Stated task: Locate the string "walk" in the records below. Copy every line where it occurs.

The data:
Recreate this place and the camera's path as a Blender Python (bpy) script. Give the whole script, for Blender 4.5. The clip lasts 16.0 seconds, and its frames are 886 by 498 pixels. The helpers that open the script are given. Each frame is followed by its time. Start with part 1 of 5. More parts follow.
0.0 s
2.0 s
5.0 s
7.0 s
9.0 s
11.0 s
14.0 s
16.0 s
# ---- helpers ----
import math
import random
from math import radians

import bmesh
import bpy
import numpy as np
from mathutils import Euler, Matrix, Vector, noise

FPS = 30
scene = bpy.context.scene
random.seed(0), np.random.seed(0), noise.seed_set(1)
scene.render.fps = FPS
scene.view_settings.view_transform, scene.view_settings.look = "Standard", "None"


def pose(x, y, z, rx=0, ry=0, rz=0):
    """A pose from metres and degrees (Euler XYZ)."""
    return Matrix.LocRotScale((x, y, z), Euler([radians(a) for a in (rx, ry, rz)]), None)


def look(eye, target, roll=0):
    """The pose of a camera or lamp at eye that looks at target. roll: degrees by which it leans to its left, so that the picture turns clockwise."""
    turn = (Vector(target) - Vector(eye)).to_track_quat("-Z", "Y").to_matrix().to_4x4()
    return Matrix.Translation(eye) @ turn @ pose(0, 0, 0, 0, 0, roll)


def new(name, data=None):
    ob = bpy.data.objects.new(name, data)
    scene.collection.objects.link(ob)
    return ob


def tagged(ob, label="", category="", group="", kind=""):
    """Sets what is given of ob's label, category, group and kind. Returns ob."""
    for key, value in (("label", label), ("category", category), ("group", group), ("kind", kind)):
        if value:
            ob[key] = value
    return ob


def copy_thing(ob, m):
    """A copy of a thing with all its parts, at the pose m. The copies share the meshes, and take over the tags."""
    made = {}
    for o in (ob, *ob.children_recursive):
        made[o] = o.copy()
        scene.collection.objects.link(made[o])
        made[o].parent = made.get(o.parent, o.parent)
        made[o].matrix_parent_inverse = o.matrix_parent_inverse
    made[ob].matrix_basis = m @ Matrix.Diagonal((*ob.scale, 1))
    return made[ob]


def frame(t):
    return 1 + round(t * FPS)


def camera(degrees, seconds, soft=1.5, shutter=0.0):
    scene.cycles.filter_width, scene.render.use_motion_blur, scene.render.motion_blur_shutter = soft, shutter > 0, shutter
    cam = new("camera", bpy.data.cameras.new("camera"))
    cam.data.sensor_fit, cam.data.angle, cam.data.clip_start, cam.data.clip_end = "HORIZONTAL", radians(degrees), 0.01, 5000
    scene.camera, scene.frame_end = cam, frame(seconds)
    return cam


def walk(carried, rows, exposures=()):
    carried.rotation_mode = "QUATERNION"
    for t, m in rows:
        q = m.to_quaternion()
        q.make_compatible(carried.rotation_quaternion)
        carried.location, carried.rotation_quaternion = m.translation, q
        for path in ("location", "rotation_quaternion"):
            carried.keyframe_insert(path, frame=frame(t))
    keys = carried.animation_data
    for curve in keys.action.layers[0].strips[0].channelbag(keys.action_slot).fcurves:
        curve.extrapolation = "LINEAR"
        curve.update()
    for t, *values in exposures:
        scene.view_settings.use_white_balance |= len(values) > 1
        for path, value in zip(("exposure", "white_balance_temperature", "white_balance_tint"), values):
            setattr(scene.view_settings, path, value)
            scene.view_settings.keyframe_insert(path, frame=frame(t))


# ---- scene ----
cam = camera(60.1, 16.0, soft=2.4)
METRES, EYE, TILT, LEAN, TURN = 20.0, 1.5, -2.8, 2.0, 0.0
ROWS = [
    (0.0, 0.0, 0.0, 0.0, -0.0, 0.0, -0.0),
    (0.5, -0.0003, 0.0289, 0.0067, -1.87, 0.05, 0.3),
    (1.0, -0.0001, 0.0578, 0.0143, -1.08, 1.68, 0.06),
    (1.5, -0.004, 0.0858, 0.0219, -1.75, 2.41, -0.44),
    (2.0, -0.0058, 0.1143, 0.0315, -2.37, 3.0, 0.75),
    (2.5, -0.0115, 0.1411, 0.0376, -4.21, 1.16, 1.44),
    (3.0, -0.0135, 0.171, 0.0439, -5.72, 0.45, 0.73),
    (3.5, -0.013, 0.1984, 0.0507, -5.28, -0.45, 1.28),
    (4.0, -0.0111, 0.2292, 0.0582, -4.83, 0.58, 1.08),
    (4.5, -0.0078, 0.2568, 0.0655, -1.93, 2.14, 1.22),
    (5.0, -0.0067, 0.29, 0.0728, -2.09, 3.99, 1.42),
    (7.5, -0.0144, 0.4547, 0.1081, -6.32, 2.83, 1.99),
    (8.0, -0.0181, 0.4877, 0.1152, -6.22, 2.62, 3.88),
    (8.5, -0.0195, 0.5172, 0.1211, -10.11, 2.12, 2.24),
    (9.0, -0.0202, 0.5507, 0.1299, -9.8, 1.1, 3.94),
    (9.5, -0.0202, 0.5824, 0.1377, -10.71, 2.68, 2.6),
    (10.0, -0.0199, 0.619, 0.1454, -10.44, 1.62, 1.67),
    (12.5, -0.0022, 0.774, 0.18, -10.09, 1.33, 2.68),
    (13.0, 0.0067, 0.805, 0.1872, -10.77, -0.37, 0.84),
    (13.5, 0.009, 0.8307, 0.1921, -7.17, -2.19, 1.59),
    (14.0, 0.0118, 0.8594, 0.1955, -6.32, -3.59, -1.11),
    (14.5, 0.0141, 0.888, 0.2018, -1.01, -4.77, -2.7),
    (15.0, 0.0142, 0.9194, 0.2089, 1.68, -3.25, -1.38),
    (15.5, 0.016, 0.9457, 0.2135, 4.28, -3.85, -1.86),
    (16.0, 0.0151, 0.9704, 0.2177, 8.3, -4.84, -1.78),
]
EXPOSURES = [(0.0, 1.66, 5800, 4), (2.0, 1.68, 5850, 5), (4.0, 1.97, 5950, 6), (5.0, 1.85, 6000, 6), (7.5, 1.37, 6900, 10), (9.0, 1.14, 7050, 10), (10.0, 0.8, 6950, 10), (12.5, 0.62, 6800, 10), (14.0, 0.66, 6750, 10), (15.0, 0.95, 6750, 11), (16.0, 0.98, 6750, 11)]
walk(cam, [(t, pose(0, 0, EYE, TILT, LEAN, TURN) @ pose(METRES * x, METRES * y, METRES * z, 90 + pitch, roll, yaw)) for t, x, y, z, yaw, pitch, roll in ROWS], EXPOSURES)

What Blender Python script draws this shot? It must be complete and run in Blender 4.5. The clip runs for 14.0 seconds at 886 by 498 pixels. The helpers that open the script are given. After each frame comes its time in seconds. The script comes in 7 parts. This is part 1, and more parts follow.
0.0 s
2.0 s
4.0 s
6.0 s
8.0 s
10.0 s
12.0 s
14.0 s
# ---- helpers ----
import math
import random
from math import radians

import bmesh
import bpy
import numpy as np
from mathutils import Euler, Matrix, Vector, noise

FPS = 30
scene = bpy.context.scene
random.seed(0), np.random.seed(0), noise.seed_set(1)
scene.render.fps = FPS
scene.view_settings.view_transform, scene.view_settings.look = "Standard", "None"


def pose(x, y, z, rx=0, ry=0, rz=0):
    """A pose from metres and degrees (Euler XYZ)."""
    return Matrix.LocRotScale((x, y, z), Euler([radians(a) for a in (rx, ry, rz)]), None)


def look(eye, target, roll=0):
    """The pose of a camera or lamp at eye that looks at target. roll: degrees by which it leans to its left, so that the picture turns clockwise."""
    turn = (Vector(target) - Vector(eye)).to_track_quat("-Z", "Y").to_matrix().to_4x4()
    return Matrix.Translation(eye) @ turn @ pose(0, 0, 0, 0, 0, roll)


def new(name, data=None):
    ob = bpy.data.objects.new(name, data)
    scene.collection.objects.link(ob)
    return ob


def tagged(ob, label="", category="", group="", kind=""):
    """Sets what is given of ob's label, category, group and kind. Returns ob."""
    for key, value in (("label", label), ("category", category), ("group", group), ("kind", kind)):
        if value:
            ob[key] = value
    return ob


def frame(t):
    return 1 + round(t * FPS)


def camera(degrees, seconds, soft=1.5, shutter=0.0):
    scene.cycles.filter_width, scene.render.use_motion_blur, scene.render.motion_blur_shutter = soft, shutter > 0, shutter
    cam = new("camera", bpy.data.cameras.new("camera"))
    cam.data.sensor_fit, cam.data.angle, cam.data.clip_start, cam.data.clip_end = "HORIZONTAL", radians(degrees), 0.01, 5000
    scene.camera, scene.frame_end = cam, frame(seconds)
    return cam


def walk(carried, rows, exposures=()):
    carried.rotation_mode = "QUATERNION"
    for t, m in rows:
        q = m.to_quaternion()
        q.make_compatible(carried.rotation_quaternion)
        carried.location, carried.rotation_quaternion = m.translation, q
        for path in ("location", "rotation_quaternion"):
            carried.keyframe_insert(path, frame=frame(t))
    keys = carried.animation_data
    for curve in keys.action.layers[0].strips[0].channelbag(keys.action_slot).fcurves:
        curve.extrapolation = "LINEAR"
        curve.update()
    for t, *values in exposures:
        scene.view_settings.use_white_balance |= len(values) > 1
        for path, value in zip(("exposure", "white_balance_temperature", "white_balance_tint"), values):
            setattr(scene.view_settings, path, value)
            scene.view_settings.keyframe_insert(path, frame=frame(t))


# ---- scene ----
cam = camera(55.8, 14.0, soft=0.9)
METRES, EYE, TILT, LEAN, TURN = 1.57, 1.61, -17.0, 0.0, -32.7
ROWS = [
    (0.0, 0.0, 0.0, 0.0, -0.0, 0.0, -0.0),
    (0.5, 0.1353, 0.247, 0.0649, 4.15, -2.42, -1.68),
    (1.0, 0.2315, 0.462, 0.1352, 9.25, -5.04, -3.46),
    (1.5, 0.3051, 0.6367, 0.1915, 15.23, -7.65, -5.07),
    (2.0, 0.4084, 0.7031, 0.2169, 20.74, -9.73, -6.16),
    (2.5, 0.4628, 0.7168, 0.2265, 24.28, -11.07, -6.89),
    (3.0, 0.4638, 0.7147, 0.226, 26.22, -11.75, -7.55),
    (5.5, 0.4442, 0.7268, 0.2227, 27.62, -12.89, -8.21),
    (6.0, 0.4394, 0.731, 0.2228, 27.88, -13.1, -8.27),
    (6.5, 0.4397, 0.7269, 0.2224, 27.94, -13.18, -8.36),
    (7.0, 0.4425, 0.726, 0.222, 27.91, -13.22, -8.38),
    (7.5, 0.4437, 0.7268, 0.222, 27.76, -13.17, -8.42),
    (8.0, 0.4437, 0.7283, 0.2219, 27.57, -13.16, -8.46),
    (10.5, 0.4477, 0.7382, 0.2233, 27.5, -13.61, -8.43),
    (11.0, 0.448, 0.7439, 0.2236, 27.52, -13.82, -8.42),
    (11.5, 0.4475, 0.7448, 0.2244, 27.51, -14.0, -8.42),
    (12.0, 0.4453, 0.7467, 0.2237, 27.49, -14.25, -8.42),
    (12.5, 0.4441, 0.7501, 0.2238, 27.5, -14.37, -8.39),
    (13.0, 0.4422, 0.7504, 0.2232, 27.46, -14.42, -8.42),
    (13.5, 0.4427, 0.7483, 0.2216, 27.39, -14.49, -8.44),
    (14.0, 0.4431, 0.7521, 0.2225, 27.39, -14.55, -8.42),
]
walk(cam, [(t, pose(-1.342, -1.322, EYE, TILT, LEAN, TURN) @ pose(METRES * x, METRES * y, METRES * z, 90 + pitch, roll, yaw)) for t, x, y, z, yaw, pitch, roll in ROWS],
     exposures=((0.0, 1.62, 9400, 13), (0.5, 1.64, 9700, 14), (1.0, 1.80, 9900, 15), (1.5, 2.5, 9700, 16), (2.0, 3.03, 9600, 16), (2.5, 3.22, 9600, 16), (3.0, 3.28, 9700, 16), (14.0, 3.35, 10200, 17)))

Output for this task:
def walk(carried, rows, exposures=()):
walk(cam, [(t, pose(0, 0, EYE, TILT, LEAN, TURN) @ pose(METRES * x, METRES * y, METRES * z, 90 + pitch, roll, yaw)) for t, x, y, z, yaw, pitch, roll in ROWS], EXPOSURES)
def walk(carried, rows, exposures=()):
walk(cam, [(t, pose(-1.342, -1.322, EYE, TILT, LEAN, TURN) @ pose(METRES * x, METRES * y, METRES * z, 90 + pitch, roll, yaw)) for t, x, y, z, yaw, pitch, roll in ROWS],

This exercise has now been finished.